It’s only in the quiet moments that I am able to hear my own heartbeat. The sturdy drum right at the center of my being. The pulse that unifies all that dwell on this pale blue dot.
Two days before George Floyd died, Hank Brodt passed away. He was one of the few Holocaust survivors that belonged to our temple. More than that, he was a friend and a reminder of the resiliency of the human spirit. He survived five Nazi concentration camps. His passing hit me hard and our community even harder. His story taught me the importance of speaking up. I think that’s why I needed to process this current devastation through a Jewish lens.
How did we forget this — this thread of life that lives in every single one of our bodies? How did we become so numb to the fragility of human life? How did we let division sink its insidious claws into our skin so deep we can’t even recognize the light in another’s eyes? How can we not look? Have we forgotten how to see? Have we forgotten how to hear? The cries of our neighbors? The screams in broad daylight? There is so much hurt here. There is so much pain. There are lifetimes of work to be done.
They can’t breathe. We can’t expect them to when we take up all the air.
Every bone in my body aches to speak out, to speak up for the horrific injustice that took place last week. For the horrific injustices that have become so common that many people won’t even stop scrolling their phones to read the names of the deceased.
But each time I’ve come close to sharing my thoughts, I stop.
I don’t have the answers. I won’t pretend to. But I will continue to carry the weight of these questions. To wrestle with solutions. To drag our collective ego out of the dark cave it hides in. To continuously process my privilege and use it to contribute to the common good. I want to play my part. I want to remain awake even when it’s hard, especially when it’s hard. I will not be blind to the truth of this world we have created.
Thousands of years ago, Rabbi Hillel, one of the most notable Jewish sages, asked these questions —
“If I am not for myself, then who will be for me? And if I am only for myself, then what am I? And if not now, when?”
Millions of people have lived and died since these words were written. Empires were created and destroyed. The dark night has come and come again, and we are still learning.

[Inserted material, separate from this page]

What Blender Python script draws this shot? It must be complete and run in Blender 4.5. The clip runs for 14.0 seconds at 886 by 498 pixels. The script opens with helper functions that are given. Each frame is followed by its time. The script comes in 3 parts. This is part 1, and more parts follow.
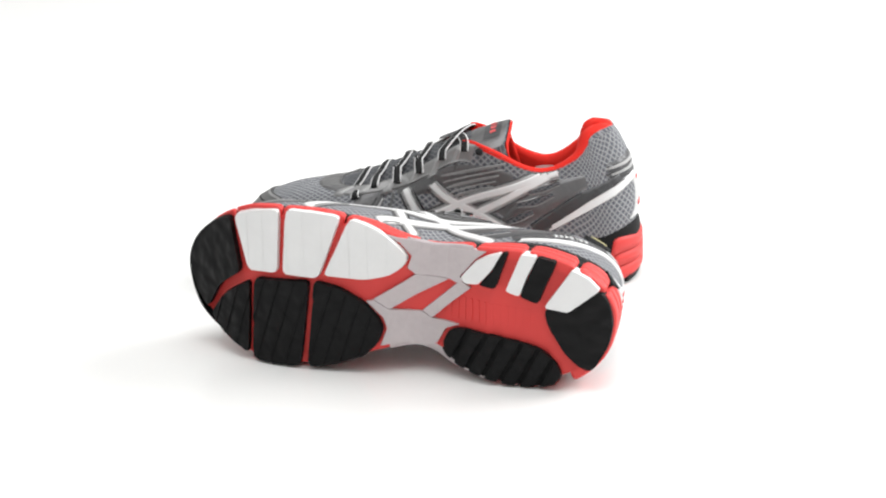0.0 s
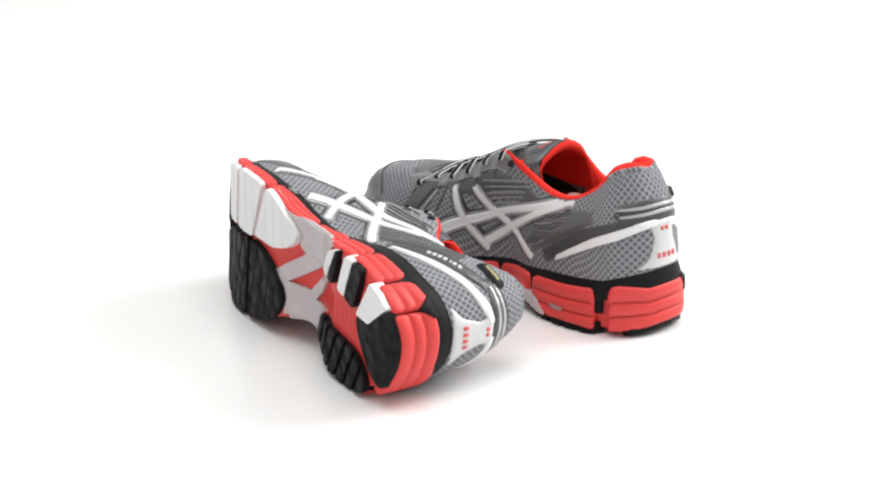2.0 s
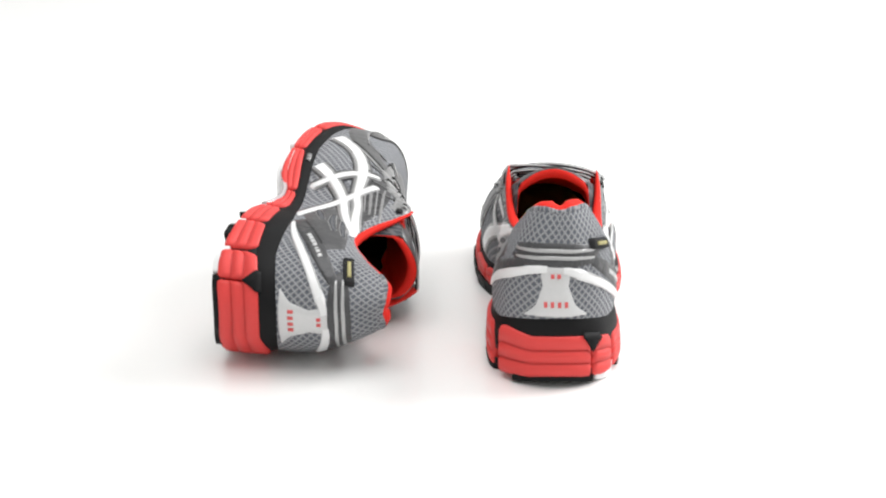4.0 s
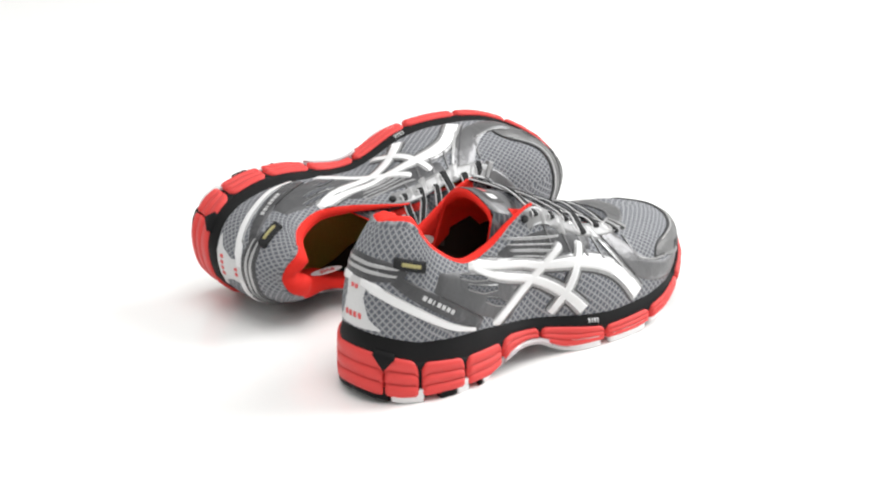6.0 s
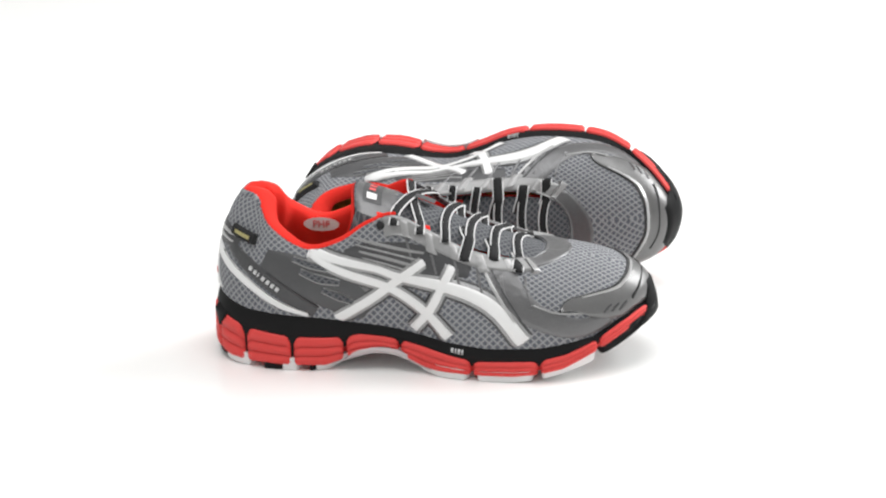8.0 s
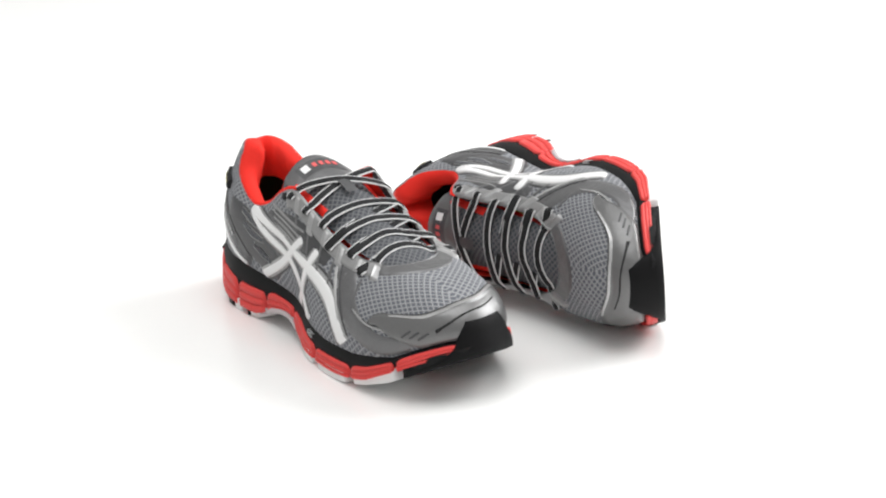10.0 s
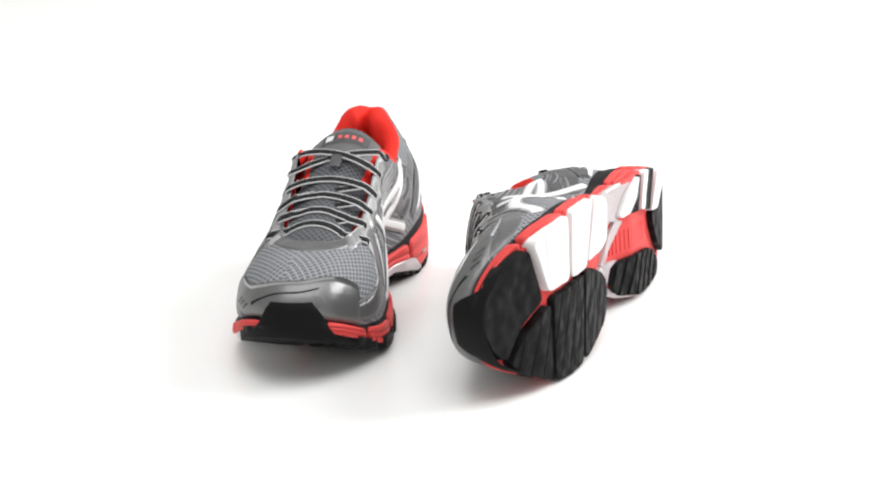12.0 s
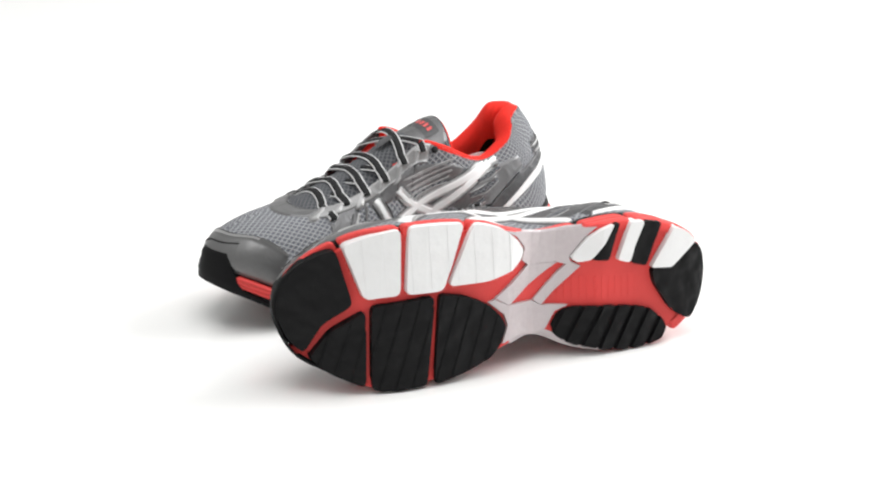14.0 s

This quote is commonplace in Jewish circles. You’ll hear it recited by wide eyed 17-year-olds in confirmation speeches (cough cough like my own), printed on the backs of T-shirts, and tattooed on Jewish millennials looking to make a statement.

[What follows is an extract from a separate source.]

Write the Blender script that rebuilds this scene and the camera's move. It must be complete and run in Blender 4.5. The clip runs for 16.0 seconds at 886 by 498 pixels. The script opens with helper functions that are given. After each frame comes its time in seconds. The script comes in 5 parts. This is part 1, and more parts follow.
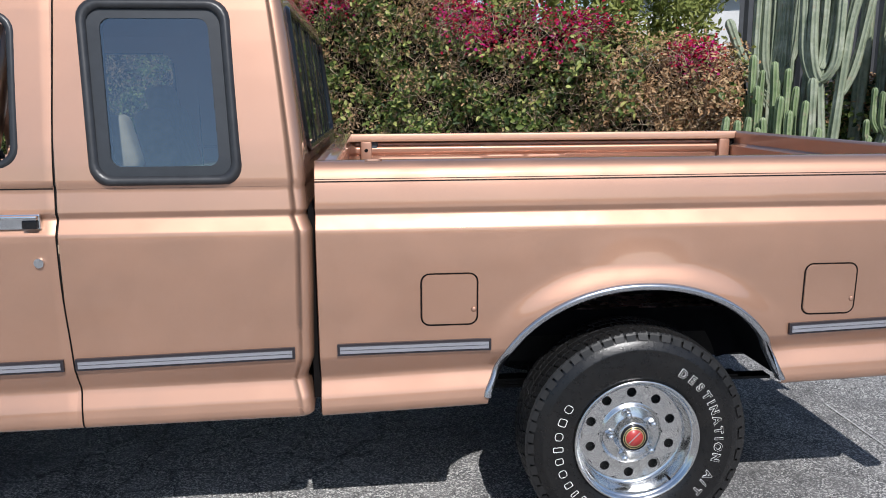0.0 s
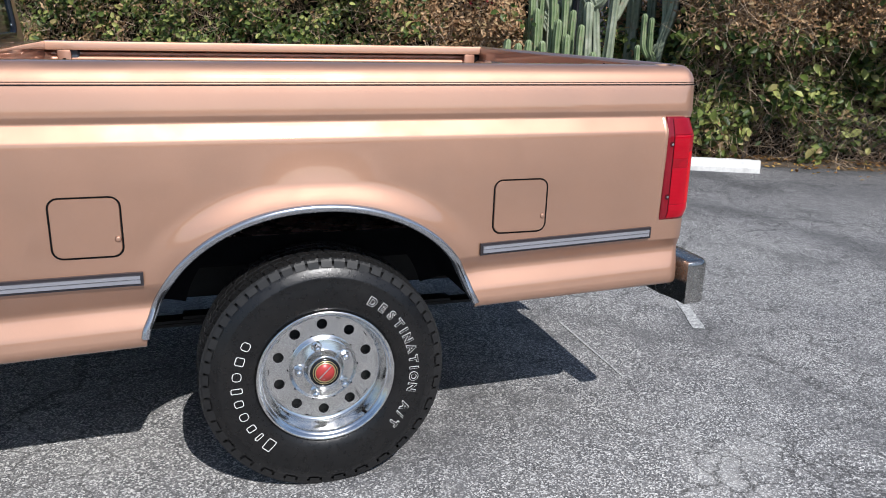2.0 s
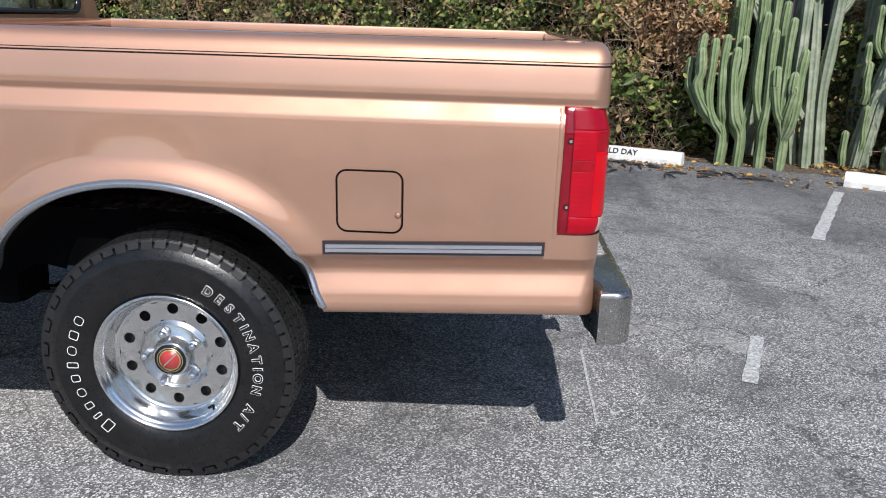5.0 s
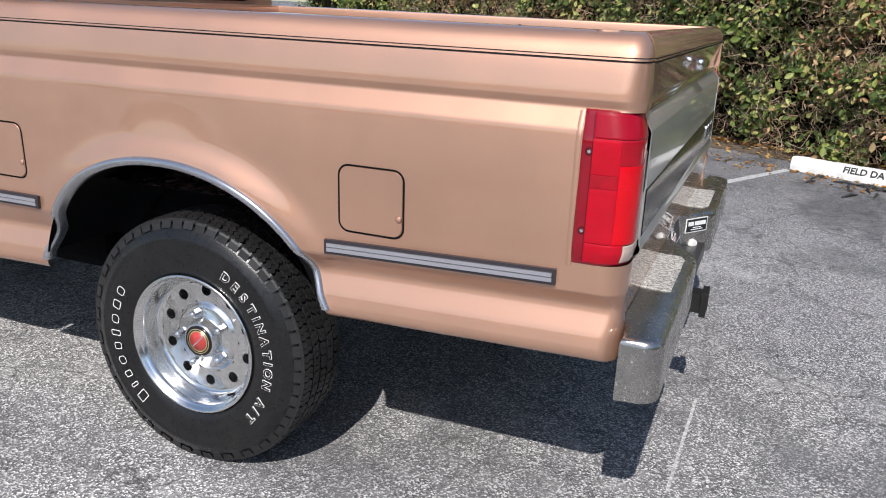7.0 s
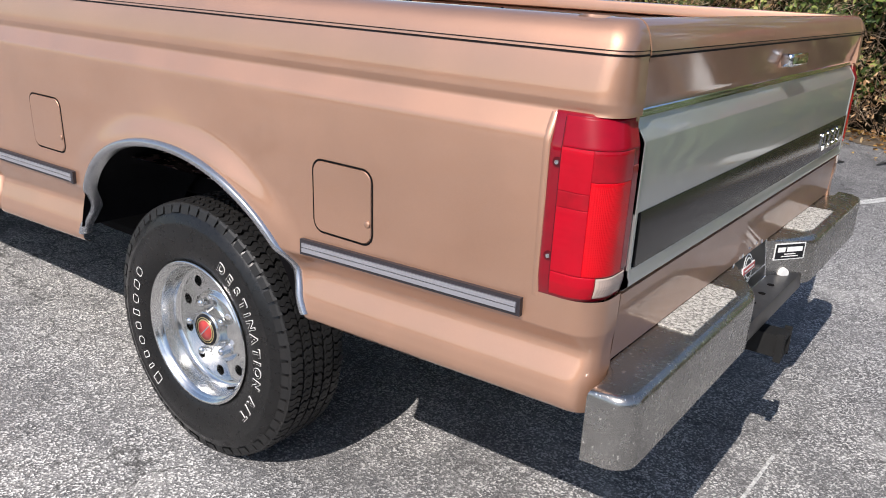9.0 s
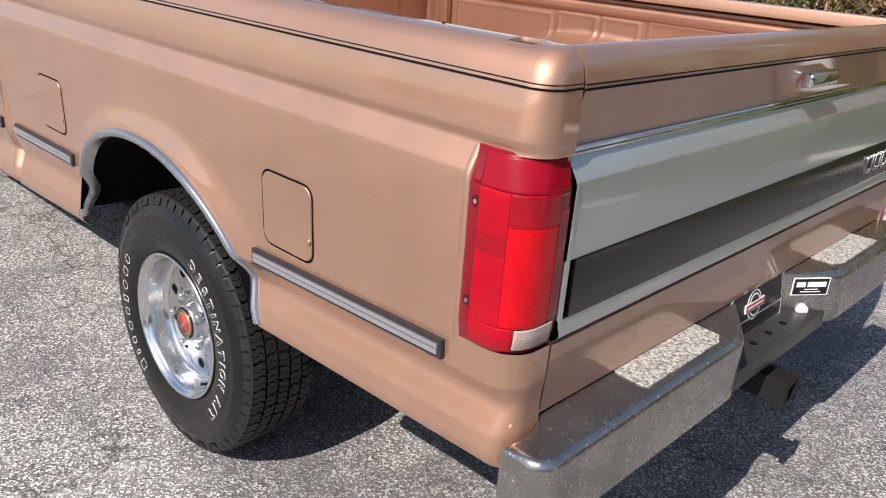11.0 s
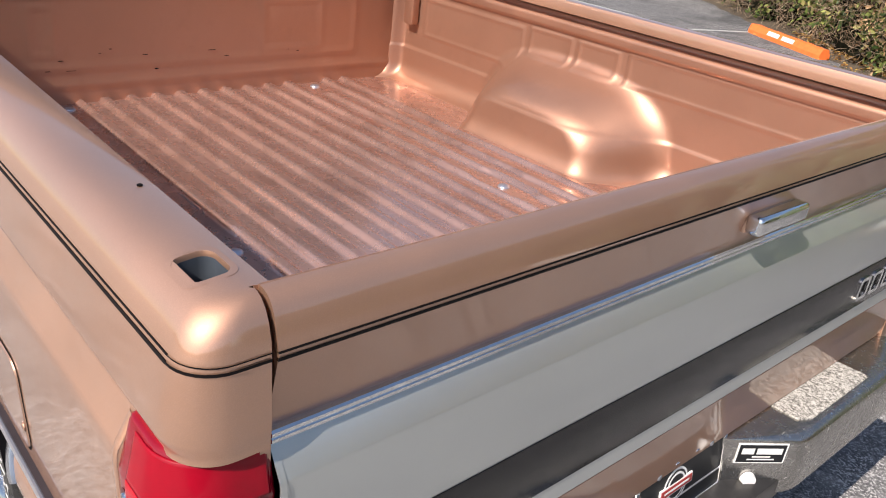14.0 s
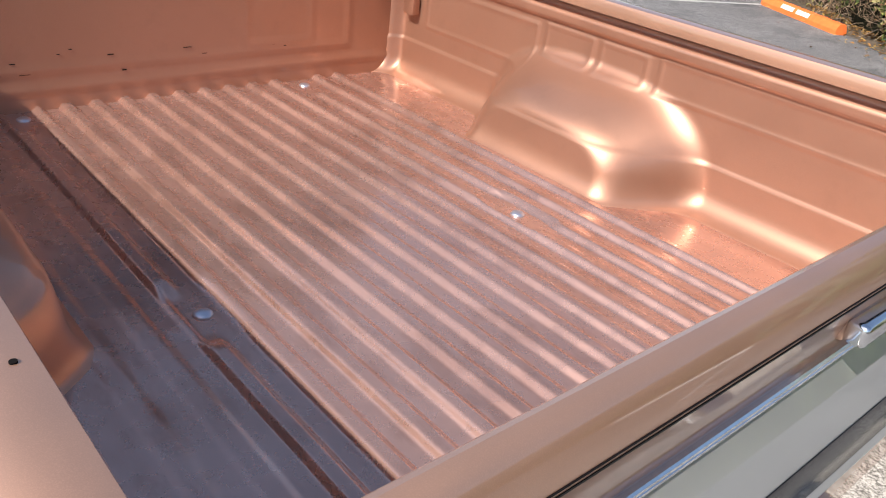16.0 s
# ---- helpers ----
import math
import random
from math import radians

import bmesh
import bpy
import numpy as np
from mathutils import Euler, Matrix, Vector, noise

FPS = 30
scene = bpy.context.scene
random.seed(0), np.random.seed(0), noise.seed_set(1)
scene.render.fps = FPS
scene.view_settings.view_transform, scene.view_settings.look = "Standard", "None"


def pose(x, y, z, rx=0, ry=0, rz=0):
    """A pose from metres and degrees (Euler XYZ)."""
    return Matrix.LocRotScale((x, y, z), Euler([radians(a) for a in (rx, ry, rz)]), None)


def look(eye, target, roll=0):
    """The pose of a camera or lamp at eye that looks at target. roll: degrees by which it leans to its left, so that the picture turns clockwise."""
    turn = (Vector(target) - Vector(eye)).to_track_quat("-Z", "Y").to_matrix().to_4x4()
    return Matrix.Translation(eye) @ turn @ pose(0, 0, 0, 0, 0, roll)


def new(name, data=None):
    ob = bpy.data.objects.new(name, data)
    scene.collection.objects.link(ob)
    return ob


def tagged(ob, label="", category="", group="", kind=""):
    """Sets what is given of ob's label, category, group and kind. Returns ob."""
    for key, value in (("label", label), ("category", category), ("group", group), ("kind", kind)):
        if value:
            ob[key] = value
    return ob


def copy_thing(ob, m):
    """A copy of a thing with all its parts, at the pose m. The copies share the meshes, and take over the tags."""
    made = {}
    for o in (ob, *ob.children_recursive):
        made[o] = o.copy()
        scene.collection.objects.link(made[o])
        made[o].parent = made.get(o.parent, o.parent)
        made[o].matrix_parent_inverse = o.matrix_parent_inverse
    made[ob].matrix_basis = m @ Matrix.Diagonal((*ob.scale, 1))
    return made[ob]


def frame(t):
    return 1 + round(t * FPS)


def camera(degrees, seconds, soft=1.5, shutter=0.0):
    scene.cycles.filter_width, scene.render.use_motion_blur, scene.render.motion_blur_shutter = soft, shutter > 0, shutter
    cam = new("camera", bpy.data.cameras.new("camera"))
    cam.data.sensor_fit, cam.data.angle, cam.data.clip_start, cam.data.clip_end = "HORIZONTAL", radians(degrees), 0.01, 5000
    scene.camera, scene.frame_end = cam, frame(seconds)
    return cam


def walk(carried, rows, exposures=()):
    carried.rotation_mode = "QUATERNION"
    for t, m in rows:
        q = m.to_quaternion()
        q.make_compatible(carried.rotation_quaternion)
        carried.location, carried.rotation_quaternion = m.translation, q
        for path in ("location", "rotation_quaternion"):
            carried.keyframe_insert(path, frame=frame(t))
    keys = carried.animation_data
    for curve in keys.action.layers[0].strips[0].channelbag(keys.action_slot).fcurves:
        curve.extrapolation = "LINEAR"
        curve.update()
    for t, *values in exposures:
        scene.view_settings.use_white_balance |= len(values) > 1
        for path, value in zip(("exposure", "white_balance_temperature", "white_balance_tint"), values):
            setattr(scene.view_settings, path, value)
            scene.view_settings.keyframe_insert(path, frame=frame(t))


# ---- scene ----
cam = camera(58.5, 16.0, soft=1.0)
PATH = [
    (0, (-0.834, -2.339, 1.484), (-0.663, -0.382, 1.111), -0.3),
    (0.5, (-0.826, -2.206, 1.479), (-0.431, -0.293, 1.049), -0.4),
    (1, (-0.754, -2.152, 1.461), (-0.22, -0.288, 0.972), 0.2),
    (1.5, (-0.525, -2.165, 1.433), (0.066, -0.329, 0.906), 0.9),
    (2, (-0.337, -2.173, 1.409), (0.253, -0.341, 0.864), 1.3),
    (2.5, (-0.174, -2.042, 1.387), (0.363, -0.192, 0.853), 0.7),
    (3, (-0.025, -1.981, 1.366), (0.42, -0.105, 0.836), 0.4),
    (3.5, (0.225, -2.052, 1.356), (0.549, -0.152, 0.822), 0.5),
    (6, (1.158, -1.855, 1.345), (0.766, 0.017, 0.761), 2.3),
    (6.5, (1.26, -1.705, 1.333), (0.706, 0.126, 0.75), 2.4),
    (7, (1.456, -1.632, 1.336), (0.737, 0.14, 0.749), 2.6),
    (7.5, (1.629, -1.578, 1.341), (0.767, 0.125, 0.745), 3.0),
    (8, (1.645, -1.433, 1.336), (0.694, 0.217, 0.726), 3.0),
    (10.5, (1.906, -0.994, 1.407), (0.648, 0.391, 0.699), 3.9),
    (11, (1.882, -0.901, 1.44), (0.615, 0.461, 0.706), 4.5),
    (11.5, (1.942, -0.765, 1.468), (0.64, 0.56, 0.728), 5.2),
    (12, (1.953, -0.657, 1.501), (0.619, 0.641, 0.77), 5.6),
    (12.5, (1.843, -0.571, 1.557), (0.501, 0.718, 0.824), 5.8),
    (13, (1.748, -0.494, 1.604), (0.419, 0.792, 0.842), 6.1),
    (13.5, (1.744, -0.345, 1.641), (0.429, 0.922, 0.825), 6.9),
    (14, (1.741, -0.211, 1.666), (0.439, 1.032, 0.794), 7.1),
    (14.5, (1.628, -0.137, 1.695), (0.35, 1.107, 0.79), 6.6),
    (15, (1.524, -0.098, 1.705), (0.283, 1.171, 0.783), 6.1),
    (15.5, (1.468, -0.068, 1.697), (0.244, 1.209, 0.763), 6.5),
    (16, (1.466, -0.002, 1.701), (0.201, 1.224, 0.754), 7.5),
]
EXPOSURES = [(0.0, -0.06, 6150, 11), (3.5, -0.02, 6150, 11), (6.0, 0.08, 6250, 12), (8.0, 0.27, 6450, 13), (11.0, 0.32, 6850, 15), (12.5, 0.46, 7050, 17), (14.5, 0.52, 6900, 14), (16.0, 0.62, 6800, 13)]
walk(cam, [(t, look(eye, target, roll)) for t, eye, target, roll in PATH], EXPOSURES)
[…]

What’s even more commonplace, though, is the very act of asking questions, of continuous self-reflection, of taking action on our values.
After surviving the Holocaust, in his book Man’s Search for Meaning, Victor Frankl wrote:
“No man should judge unless he asks himself in absolute honesty whether in a similar situation he might not have done the same.”
It is not our place to judge behavior coming from a deep pain we will never know. A deep pain we were part of creating and upholding.
Decades later, in 1965, Abraham Joshua Heschel wrote:
“When I marched in Selma I felt my legs were praying.”
I find this notion of praying with your legs especially relevant today. I wonder what these wise people would think of social media, about the silos we have created digitally, about the division we stoke with tweets, likes, and comments. Recently I’ve been especially struggling with the increased focus on social media activism. Particularly the presumption made by people who claim that if you’re not sharing the same three graphics that they are, then you’re not an ally.
This challenges me for several reasons:
- Besides raising awareness, which is critically important, what does posting on social media really do?
- Are we posting because we truly care or just because we want to appear to? Is it just another form of social validation that these online spaces have magnified in our lives?
- What about the people who don’t have social media? I have a good friend who works day in and day out to own up to her own implicit biases. She also works in a job that is helping to dismantle racism in our institutions. This year she is reading books only by Black women. She doesn’t use social media and hasn’t posted about any of this once. Does that mean what she’s doing doesn’t matter?
Let me be clear and say that I don’t think posting on social media is wrong. I think it can be helpful in many ways and has helped spread awareness and spark change. I just want to challenge how we think about what it means to make a difference and if our idea of that is sharing a graphic and criticizing people who don’t, I think we can dig deeper. I think we can do better.
In addition to all of these reasons, the one question I keep coming back to is: how can I do more? We all know posting a graphic isn’t enough. I worry that many of us, myself included, fall into the social media trap of needing to feel validated for the work that we’re doing instead of actually getting our hands dirty and doing the work.
If we really want to Tikkun Olam (Repair the World), we’re going to need to do a whole lot more than tweet about it. I commend the people who are putting their phones down, engaging in difficult conversations, walking in solidarity, and lending a hand wherever it is needed.
We can do better. We must do better. The time to start was years ago. The time to restart is now.